Nevertheless, like Evgrafov, Li said that it's unlikely that any one software package will ever meet the needs of all end users, particularly for analyzing next-gen sequencing data. "Each [investigator] has [his/her] own analysis requirements," he said, noting that many experiments are some combination of RNA-seq, ChIP-seq, methylation analysis, and sequence analysis. "It will be hard to find one tool to meet all those requirements."
Transcripts, Not Genes
Mike Lelivelt, vice president of genomics at Partek, told BioInform that the company's approach to RNA-seq is that "it's not about genes, it's about transcripts."
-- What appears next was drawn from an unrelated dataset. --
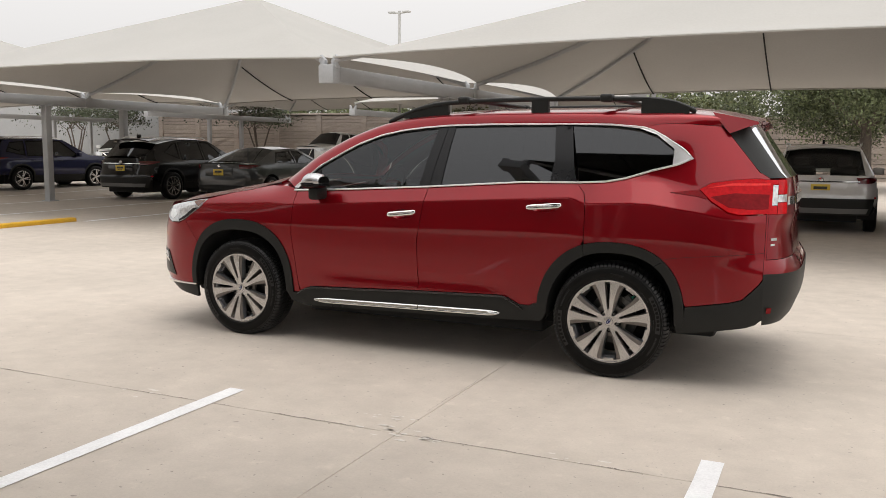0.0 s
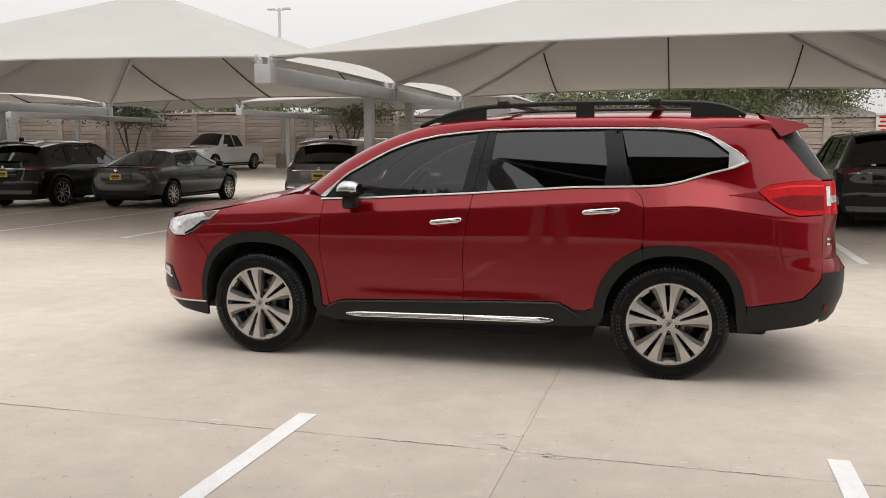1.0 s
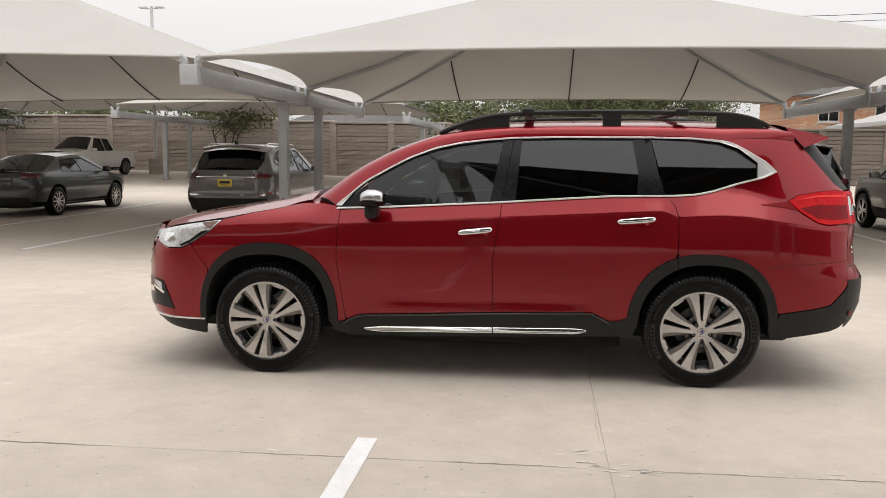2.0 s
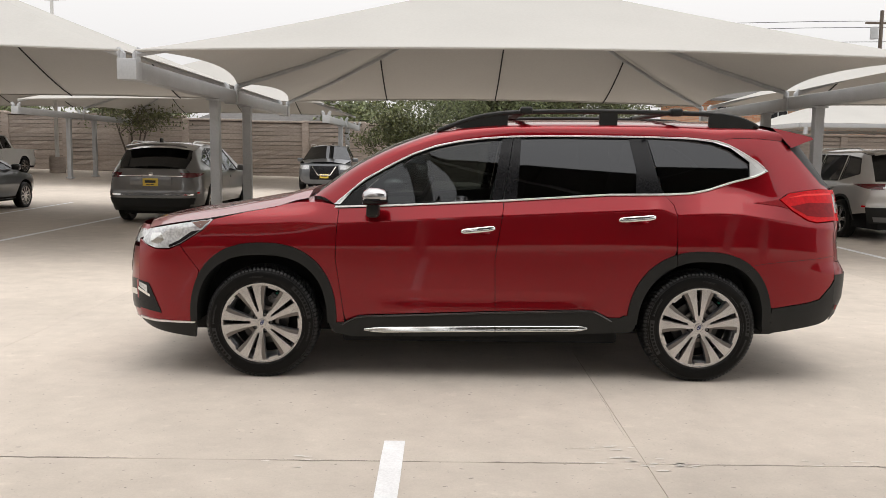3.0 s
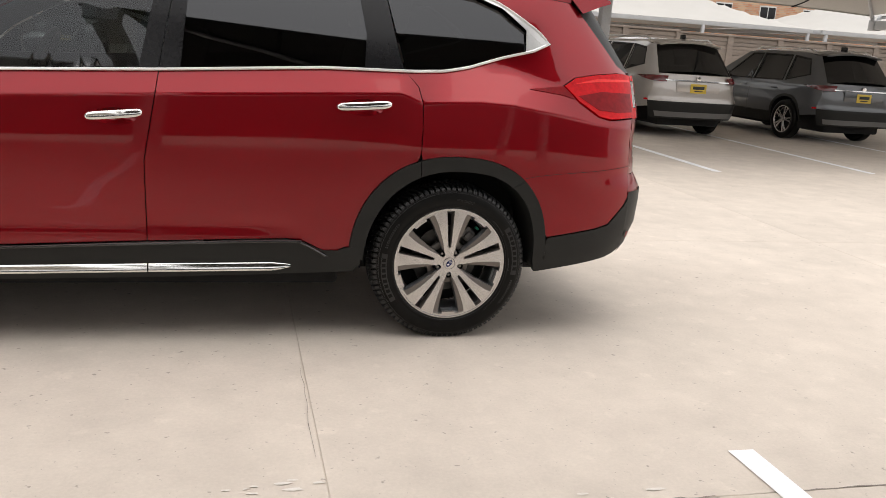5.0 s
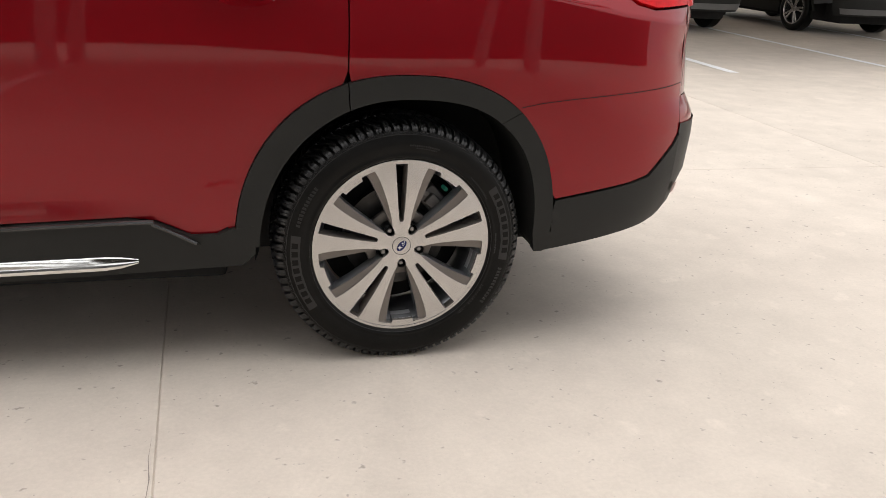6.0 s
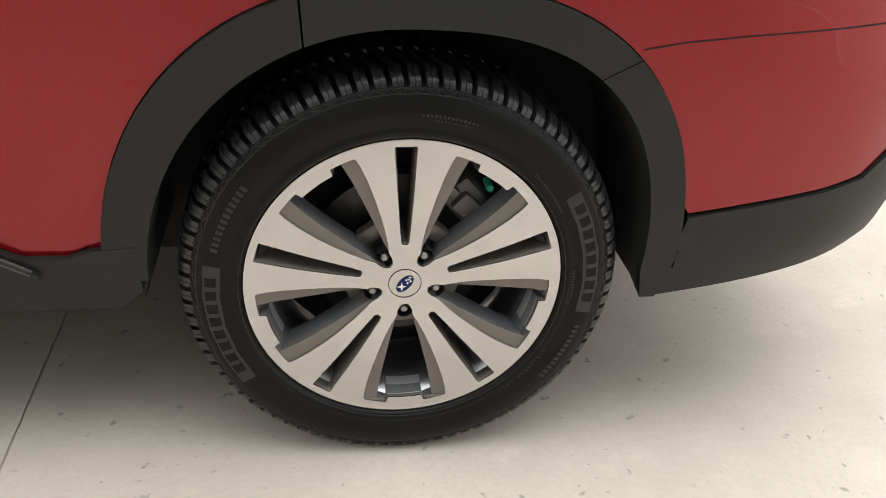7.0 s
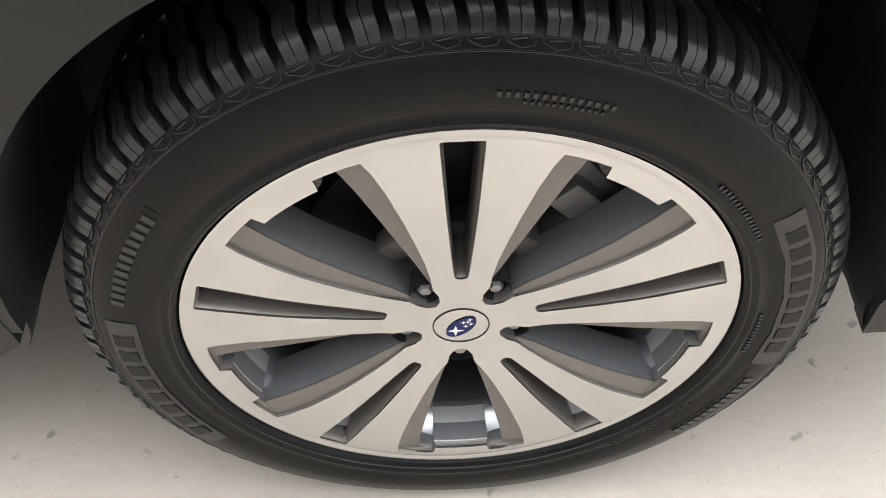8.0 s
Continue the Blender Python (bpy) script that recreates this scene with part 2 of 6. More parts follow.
def bar(pts, sizes, tilt, n=20, square=0.55):
    """A bright bar along pts: a rounded flat face that leans back by tilt, sizes are half depth and half height."""
    bm = bmesh.new()
    rows = []
    lean = math.tan(tilt)
    for p, (hy, hz) in zip(pts, sizes):
        row = []
        for k in range(n):
            a = 2 * math.pi * k / n
            dy = -hy * math.copysign(abs(math.cos(a)) ** square, math.cos(a))
            dz = hz * math.copysign(abs(math.sin(a)) ** 0.9, math.sin(a))
            row.append((p[0], p[1] + dy + dz * lean, p[2] + dz))
        rows.append(row)
    vs = add_grid(bm, rows, True)
    bm.faces.new(vs[0][::-1])
    bm.faces.new(vs[-1])
    bmesh.ops.recalc_face_normals(bm, faces=bm.faces[:])
    return bm


def spline(pts, n):
    """n points, evenly spaced by index, on a Catmull-Rom curve through pts."""
    pts = [Vector(p) for p in pts]
    out = []
    for i in range(n):
        s = i / (n - 1) * (len(pts) - 1)
        k = min(int(s), len(pts) - 2)
        u = s - k
        a, b, c, d = pts[max(k - 1, 0)], pts[k], pts[k + 1], pts[min(k + 2, len(pts) - 1)]
        out.append(0.5 * ((2 * b) + (c - a) * u + (2 * a - 5 * b + 4 * c - d) * u * u + (3 * b - a - 3 * c + d) * u ** 3))
    return out


def inside(p, poly):
    x, y = p
    hit = False
    j = len(poly) - 1
    for i in range(len(poly)):
        (xi, yi), (xj, yj) = poly[i], poly[j]
        if (yi > y) != (yj > y) and x < (xj - xi) * (y - yi) / (yj - yi) + xi:
            hit = not hit
        j = i
    return hit


def dense(poly, step):
    out = []
    for (ax, ay), (bx, by) in zip(poly, poly[1:] + poly[:1]):
        k = max(1, int(math.hypot(bx - ax, by - ay) / step))
        out += [(ax + (bx - ax) * i / k, ay + (by - ay) * i / k) for i in range(k)]
    return out


def shrink(poly, d):
    """Moves the outline inwards by d."""
    area = sum(a[0] * b[1] - b[0] * a[1] for a, b in zip(poly, poly[1:] + poly[:1]))
    s = 1 if area > 0 else -1
    out = []
    for i, p in enumerate(poly):
        a, b = Vector(poly[i - 1]), Vector(poly[(i + 1) % len(poly)])
        q = Vector(p)
        n1, n2 = (q - a), (b - q)
        n1, n2 = Vector((-n1.y, n1.x)), Vector((-n2.y, n2.x))
        if n1.length > 1e-9:
            n1.normalize()
        if n2.length > 1e-9:
            n2.normalize()
        n = n1 + n2
        n = n / max(0.6, n.dot(n1)) if n.length > 1e-6 else n
        out.append((p[0] + s * d * n.x, p[1] + s * d * n.y))
    return out


def panel(outline, surf, step=0.05, lip=0.012, holes=(), edge=0.02, lines=()):
    """A curved panel: an outline (and holes) in the plane, laid on the surface surf(u, v, depth), with edges turned inwards."""
    outline = dense(outline, edge)
    holes = [dense(h, edge) for h in holes]
    us, vs = [p[0] for p in outline], [p[1] for p in outline]
    loops = [outline] + holes
    pts, edges = [], []
    for lo in loops:
        k = len(pts)
        pts += [Vector(p) for p in lo]
        edges += [(k + i, k + (i + 1) % len(lo)) for i in range(len(lo))]
    for u, v in lines:
        if inside((u, v), outline) and min((p.x - u) ** 2 + (p.y - v) ** 2 for p in pts) > 3e-5:
            pts.append(Vector((u, v)))
    near = np.array([(p.x, p.y) for p in pts])
    for i in range(int((max(us) - min(us)) / step) + 1):
        for j in range(int((max(vs) - min(vs)) / step) + 1):
            q = (min(us) + (i + 0.37) * step, min(vs) + (j + 0.41) * step)
            if inside(q, outline) and not any(inside(q, h) for h in holes) and np.min(np.hypot(near[:, 0] - q[0], near[:, 1] - q[1])) > 0.35 * step:
                pts.append(Vector(q))
    vv, _, ff, *_ = delaunay_2d_cdt(pts, edges, [], 0, 1e-6)
    bm = bmesh.new()
    top = [bm.verts.new(surf(v.x, v.y, 0.0)) for v in vv]
    for f in ff:
        c = sum((vv[i] for i in f), Vector((0, 0))) / len(f)
        if inside(c, outline) and not any(inside(c, h) for h in holes):
            try:
                bm.faces.new([top[i] for i in f])
            except ValueError:
                pass
    if lip:
        index = {v: i for i, v in enumerate(top)}
        low = {}
        for e in [e for e in bm.edges if len(e.link_faces) == 1]:
            a, b = e.link_loops[0].vert, e.link_loops[0].link_loop_next.vert
            for v in (a, b):
                if v not in low:
                    p = vv[index[v]]
                    low[v] = bm.verts.new(surf(p.x, p.y, lip))
            bm.faces.new((b, a, low[a], low[b]))
    bmesh.ops.delete(bm, geom=[v for v in bm.verts if not v.link_faces], context="VERTS")
    return bm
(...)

The software summarizes data at the transcript level, instead of the gene level or exon level as most other tools do, he said, which provides researchers with much more detailed information about their expression studies. In particular, the firm has taken advantage of recent "enhancements in modeling transcripts from genes," to help researchers make predictions about alternate splice forms based on transcript data.
Partek's RNA-seq workflow includes a collection of publicly available tools, such as the Bowtie short-read aligner and TopHat slice site discovery tool developed by Steve Salzberg's group at the University of Maryland; a modified version of an expectation/maximization algorithm developed at Christopher Lee's lab at the University of California for reconstructing full-length transcript isoforms from sequence fragments; and the AceView alignment programs that the National Center for Biotechnology Information uses to construct the AceView database of genes and alternative splice variants.
"We see innovation coming from the academic community," Lelivelt said, "and we integrate these tools and deliver them to the biologist in an easy-to-use fashion with support and full integration with their microarray data."
Indeed, Partek views integration with microarray expression data — as well as ChIP-chip/ChIP-seq, copy number, and microRNA data — as a key selling point for its software.
The company has built a strong business around microarray analysis and intends to expand upon that as it moves into the next-gen sequencing market. Lelivelt said that Partek has no intention to address short read de novo assembly or resequencing analysis, as some of its competitors in the bioinformatics market do. Those types of applications, he said, are primarily of interest to large sequencing centers, which isn't a very large addressable market.
Bench scientists, on the other hand, represent a large market, "have years and years of array work" behind them, and are most interested in functional genomics applications like transcription and regulation, "which is where we're sitting," Lelivelt said.
The company does not foresee RNA-seq displacing arrays completely, however. A key reason, Lelivelt said, is that the price point for arrays is still considerably lower than sequencing, and the "ease of informatics" is much higher.
While that is certain to change in the years ahead, "we do not believe that arrays will be dead," he said, noting that people said the same thing about TaqMan when arrays arrived on the scene, "and TaqMan hasn't died."
If anything, he said, he envisions researchers using multiple platforms, such as PCR, arrays, and sequencing, and integrating their results into a single analysis — not surprisingly, with a software package such as Partek Genomics Suite.